From the listing below, pick out each line with the word "frame".

■ Material ■
○ ○ ○ ○ ○ ○ ○

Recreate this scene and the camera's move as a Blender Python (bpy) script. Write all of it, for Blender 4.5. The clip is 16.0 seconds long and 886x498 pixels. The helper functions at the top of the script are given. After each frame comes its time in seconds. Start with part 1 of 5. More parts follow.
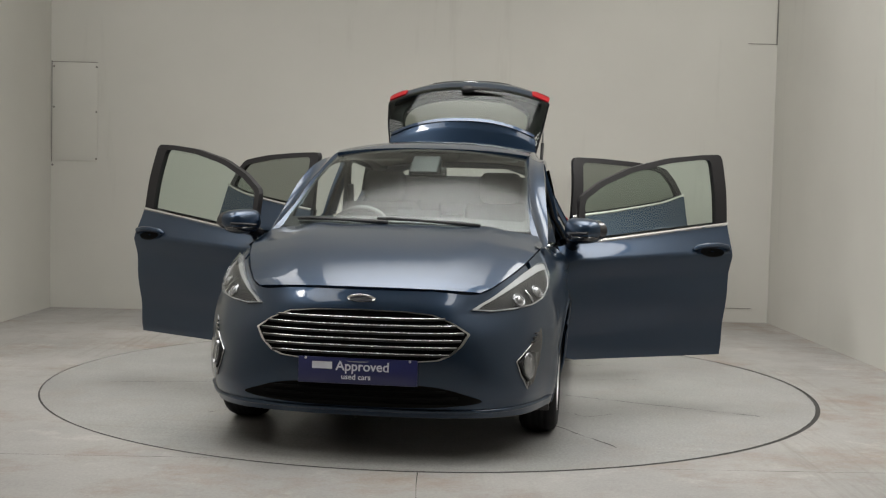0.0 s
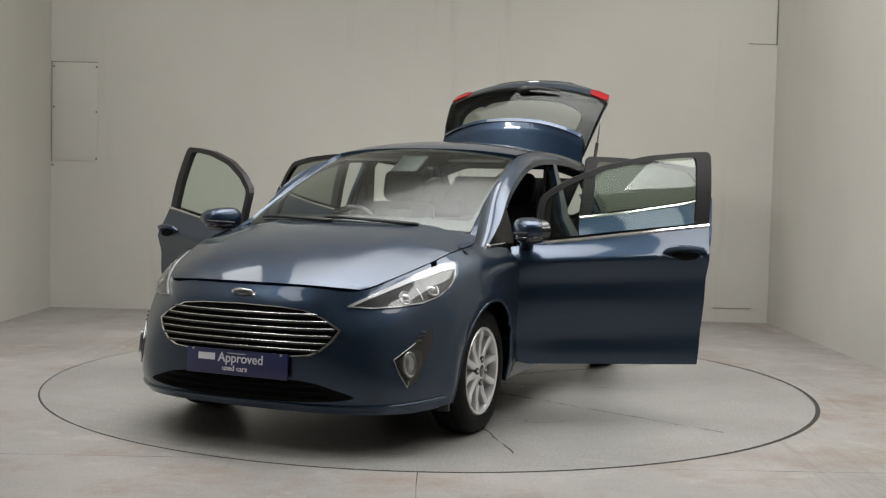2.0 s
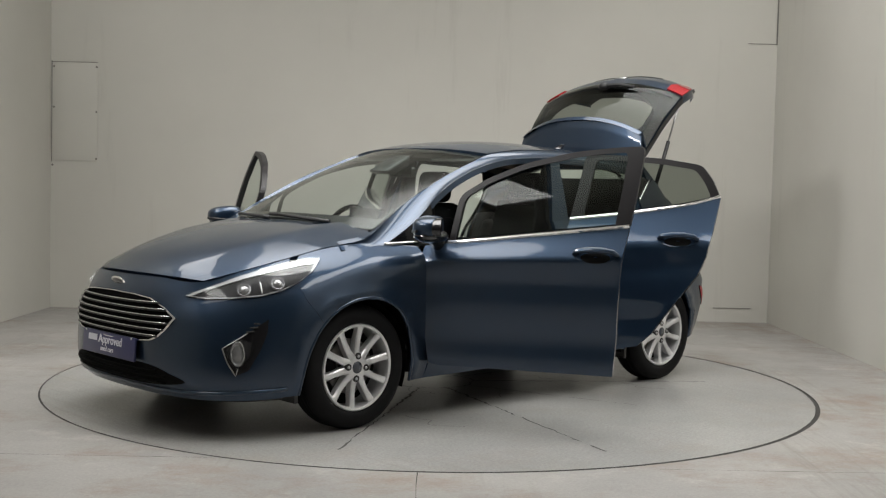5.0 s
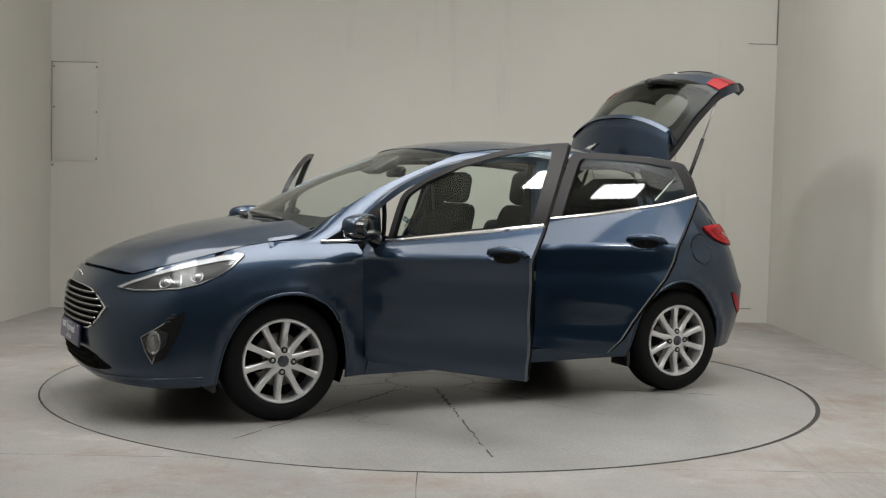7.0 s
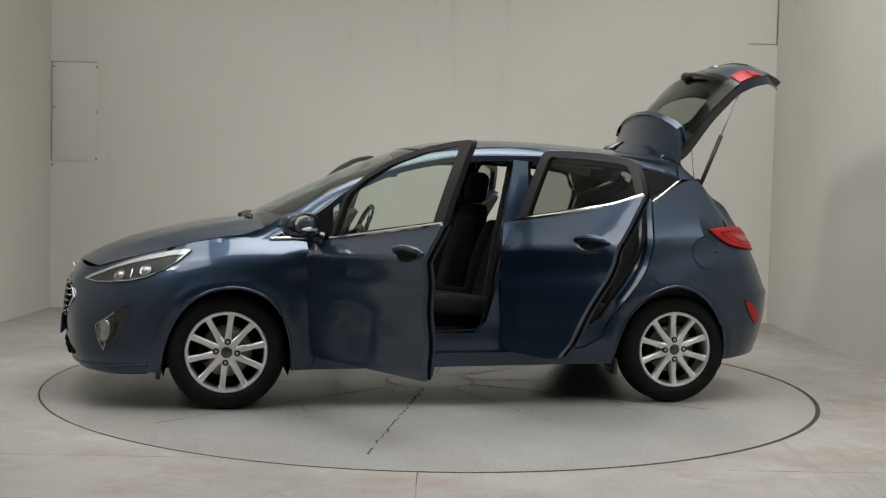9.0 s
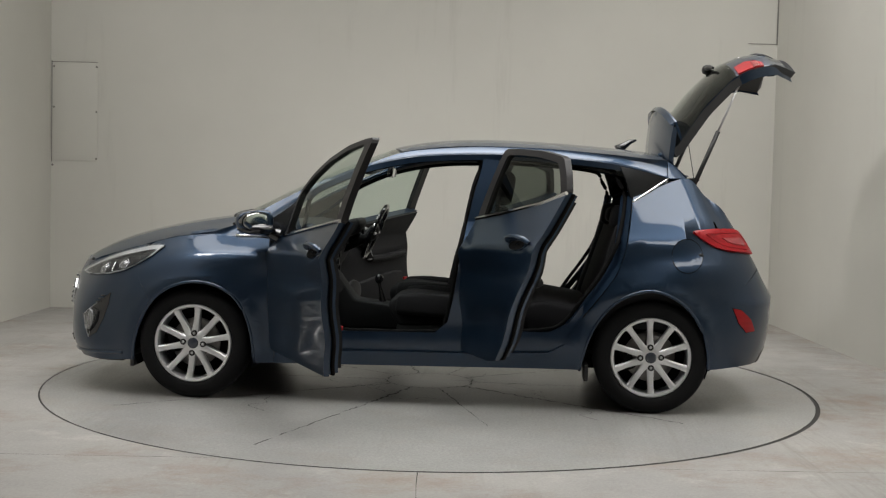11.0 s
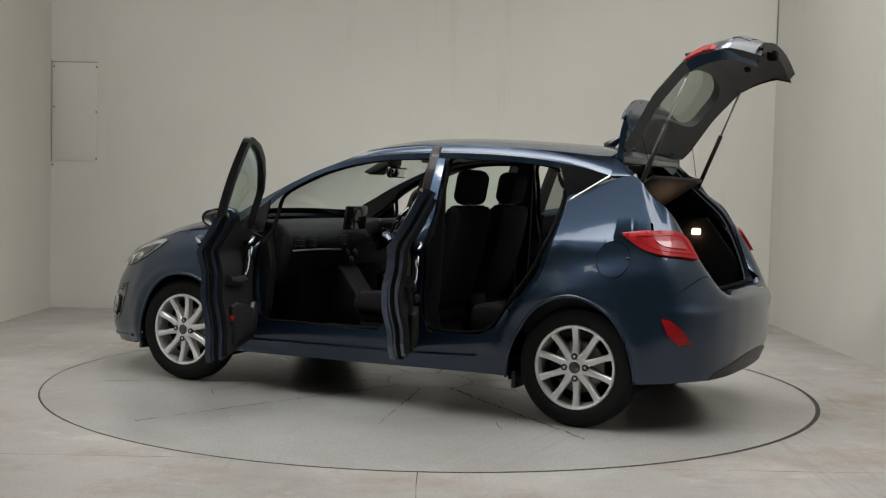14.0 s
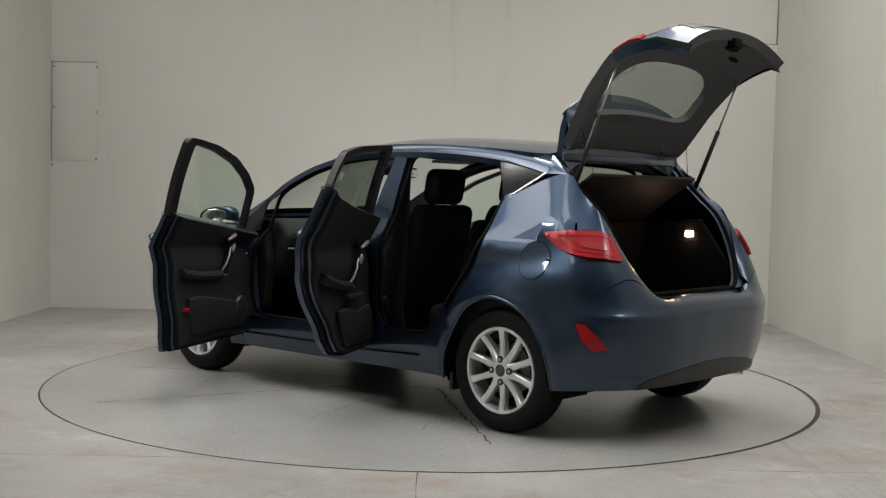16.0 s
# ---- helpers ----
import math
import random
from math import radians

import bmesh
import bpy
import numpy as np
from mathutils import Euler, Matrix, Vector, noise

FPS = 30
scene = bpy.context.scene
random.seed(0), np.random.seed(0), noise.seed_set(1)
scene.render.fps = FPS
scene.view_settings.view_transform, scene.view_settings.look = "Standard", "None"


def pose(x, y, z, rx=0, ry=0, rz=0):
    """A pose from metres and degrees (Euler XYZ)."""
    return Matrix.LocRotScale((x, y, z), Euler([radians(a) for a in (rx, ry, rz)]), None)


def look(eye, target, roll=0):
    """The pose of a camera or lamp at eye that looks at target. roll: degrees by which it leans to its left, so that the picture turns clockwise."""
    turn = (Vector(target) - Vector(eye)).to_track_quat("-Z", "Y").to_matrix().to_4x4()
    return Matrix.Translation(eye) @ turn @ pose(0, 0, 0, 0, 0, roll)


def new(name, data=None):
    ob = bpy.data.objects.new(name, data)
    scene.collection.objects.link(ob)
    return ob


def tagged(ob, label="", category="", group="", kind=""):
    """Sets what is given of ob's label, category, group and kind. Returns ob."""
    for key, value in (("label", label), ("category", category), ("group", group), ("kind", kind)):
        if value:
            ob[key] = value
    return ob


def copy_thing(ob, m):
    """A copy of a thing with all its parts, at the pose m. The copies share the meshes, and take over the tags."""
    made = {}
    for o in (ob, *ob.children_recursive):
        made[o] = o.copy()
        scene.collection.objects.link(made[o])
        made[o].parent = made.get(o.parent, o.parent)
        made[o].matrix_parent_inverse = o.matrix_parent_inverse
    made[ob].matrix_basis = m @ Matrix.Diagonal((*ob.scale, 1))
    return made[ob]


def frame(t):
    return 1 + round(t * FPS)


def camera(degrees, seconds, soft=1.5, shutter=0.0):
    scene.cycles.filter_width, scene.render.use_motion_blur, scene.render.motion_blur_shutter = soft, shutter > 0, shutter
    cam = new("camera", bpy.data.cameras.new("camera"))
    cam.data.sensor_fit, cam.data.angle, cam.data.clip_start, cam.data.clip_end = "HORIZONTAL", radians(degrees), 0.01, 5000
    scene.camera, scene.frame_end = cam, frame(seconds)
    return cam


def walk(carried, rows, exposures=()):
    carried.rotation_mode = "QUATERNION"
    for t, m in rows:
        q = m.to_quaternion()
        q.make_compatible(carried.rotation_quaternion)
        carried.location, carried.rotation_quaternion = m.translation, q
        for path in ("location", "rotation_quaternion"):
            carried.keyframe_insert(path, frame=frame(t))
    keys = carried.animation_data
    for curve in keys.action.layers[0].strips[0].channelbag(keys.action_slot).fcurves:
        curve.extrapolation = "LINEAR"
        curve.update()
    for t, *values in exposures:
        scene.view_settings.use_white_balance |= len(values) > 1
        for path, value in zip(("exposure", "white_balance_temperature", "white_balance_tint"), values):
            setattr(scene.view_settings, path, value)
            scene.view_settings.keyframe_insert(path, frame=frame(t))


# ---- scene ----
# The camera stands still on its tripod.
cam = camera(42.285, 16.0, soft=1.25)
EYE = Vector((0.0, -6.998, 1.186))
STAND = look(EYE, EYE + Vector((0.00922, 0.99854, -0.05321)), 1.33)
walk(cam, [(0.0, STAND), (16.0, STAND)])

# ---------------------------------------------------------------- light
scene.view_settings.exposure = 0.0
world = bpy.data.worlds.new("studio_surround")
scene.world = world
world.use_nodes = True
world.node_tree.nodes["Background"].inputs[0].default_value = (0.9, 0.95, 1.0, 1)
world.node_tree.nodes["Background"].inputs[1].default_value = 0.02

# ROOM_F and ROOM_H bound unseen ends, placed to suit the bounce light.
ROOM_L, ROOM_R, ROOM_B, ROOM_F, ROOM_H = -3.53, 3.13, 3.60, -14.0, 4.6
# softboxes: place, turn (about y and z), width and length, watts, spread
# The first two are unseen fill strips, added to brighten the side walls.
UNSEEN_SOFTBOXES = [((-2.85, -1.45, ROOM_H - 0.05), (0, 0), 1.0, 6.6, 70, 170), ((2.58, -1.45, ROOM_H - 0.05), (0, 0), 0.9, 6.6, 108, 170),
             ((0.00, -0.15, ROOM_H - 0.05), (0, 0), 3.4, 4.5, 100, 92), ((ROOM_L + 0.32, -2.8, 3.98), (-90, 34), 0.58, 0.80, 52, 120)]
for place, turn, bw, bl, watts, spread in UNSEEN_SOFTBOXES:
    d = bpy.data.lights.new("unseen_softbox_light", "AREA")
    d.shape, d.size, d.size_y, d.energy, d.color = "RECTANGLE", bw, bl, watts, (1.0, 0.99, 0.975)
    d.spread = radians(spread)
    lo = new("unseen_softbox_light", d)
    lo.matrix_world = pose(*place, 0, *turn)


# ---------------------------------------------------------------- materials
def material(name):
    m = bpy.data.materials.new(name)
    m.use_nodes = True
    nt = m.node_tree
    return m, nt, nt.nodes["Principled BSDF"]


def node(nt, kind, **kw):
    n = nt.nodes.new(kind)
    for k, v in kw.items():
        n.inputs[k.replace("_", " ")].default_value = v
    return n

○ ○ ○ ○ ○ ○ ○

■ Written answer ■
Recreate this scene and the camera's move as a Blender Python (bpy) script. Write all of it, for Blender 4.5. The clip is 16.0 seconds long and 886x498 pixels. The helper functions at the top of the script are given. After each frame comes its time in seconds. Start with part 1 of 5. More parts follow.
def frame(t):
    scene.camera, scene.frame_end = cam, frame(seconds)
            carried.keyframe_insert(path, frame=frame(t))
            scene.view_settings.keyframe_insert(path, frame=frame(t))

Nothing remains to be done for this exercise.